◆ **Description of the task**
Can you output the material exactly as written, minus any pictures it holds?
• • • •
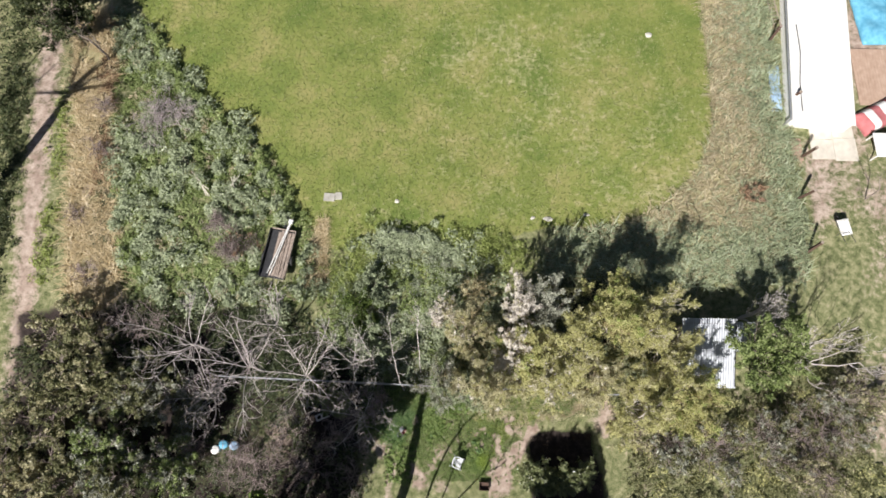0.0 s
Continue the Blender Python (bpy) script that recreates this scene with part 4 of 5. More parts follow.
def plastic_chair():
    root = thing("plastic_chair", (0, 0, 0), "white moulded plastic armchair with slotted seat standing on the lawn", "chair")

    def steps(edges):
        return np.unique(np.round(np.concatenate(edges), 4))

    slots_v = np.array([-0.10, -0.05, 0.0, 0.05, 0.10])
    vs = steps([np.linspace(-0.235, 0.235, 11), slots_v - 0.006, slots_v + 0.006])
    us = steps([np.linspace(-0.10, 0.245, 12), [-0.06, -0.005, 0.02, 0.08, 0.105, 0.165]])

    def seat_hole(u, v):
        k = int(np.argmin(np.abs(slots_v - v)))
        on = abs(slots_v[k] - v) < 0.0055
        return on and ((-0.06 < u < -0.005 and k in (1, 2, 3)) or 0.02 < u < 0.08 or 0.105 < u < 0.165)

    def seat_at(u, v):
        k = min(max((u + 0.085) / 0.12, 0.03), 1)
        y = v if abs(v) < 0.13 else math.copysign(0.13 + (abs(v) - 0.13) * k, v)
        drop = 0.03 * max(0, (u - 0.19) / 0.055) ** 2
        return (u, y, 0.432 + 0.02 * u - 0.018 * (1 - (v / 0.235) ** 2) - drop)

    part("seat", mesh_of("seat", *slotted(us, vs, seat_hole, seat_at, 0.014), M_PLASTIC), None, root, "white slotted seat")
    bs = np.array([-0.075, -0.025, 0.025, 0.075])
    bv = steps([np.linspace(-0.135, 0.135, 10), bs - 0.006, bs + 0.006])
    bu = steps([np.linspace(0.0, 1.0, 14), [0.22, 0.68]])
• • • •
◆ **Response**
0.0 s
Continue the Blender Python (bpy) script that recreates this scene with part 4 of 5. More parts follow.
def plastic_chair():
    root = thing("plastic_chair", (0, 0, 0), "white moulded plastic armchair with slotted seat standing on the lawn", "chair")

    def steps(edges):
        return np.unique(np.round(np.concatenate(edges), 4))

    slots_v = np.array([-0.10, -0.05, 0.0, 0.05, 0.10])
    vs = steps([np.linspace(-0.235, 0.235, 11), slots_v - 0.006, slots_v + 0.006])
    us = steps([np.linspace(-0.10, 0.245, 12), [-0.06, -0.005, 0.02, 0.08, 0.105, 0.165]])

    def seat_hole(u, v):
        k = int(np.argmin(np.abs(slots_v - v)))
        on = abs(slots_v[k] - v) < 0.0055
        return on and ((-0.06 < u < -0.005 and k in (1, 2, 3)) or 0.02 < u < 0.08 or 0.105 < u < 0.165)

    def seat_at(u, v):
        k = min(max((u + 0.085) / 0.12, 0.03), 1)
        y = v if abs(v) < 0.13 else math.copysign(0.13 + (abs(v) - 0.13) * k, v)
        drop = 0.03 * max(0, (u - 0.19) / 0.055) ** 2
        return (u, y, 0.432 + 0.02 * u - 0.018 * (1 - (v / 0.235) ** 2) - drop)

    part("seat", mesh_of("seat", *slotted(us, vs, seat_hole, seat_at, 0.014), M_PLASTIC), None, root, "white slotted seat")
    bs = np.array([-0.075, -0.025, 0.025, 0.075])
    bv = steps([np.linspace(-0.135, 0.135, 10), bs - 0.006, bs + 0.006])
    bu = steps([np.linspace(0.0, 1.0, 14), [0.22, 0.68]])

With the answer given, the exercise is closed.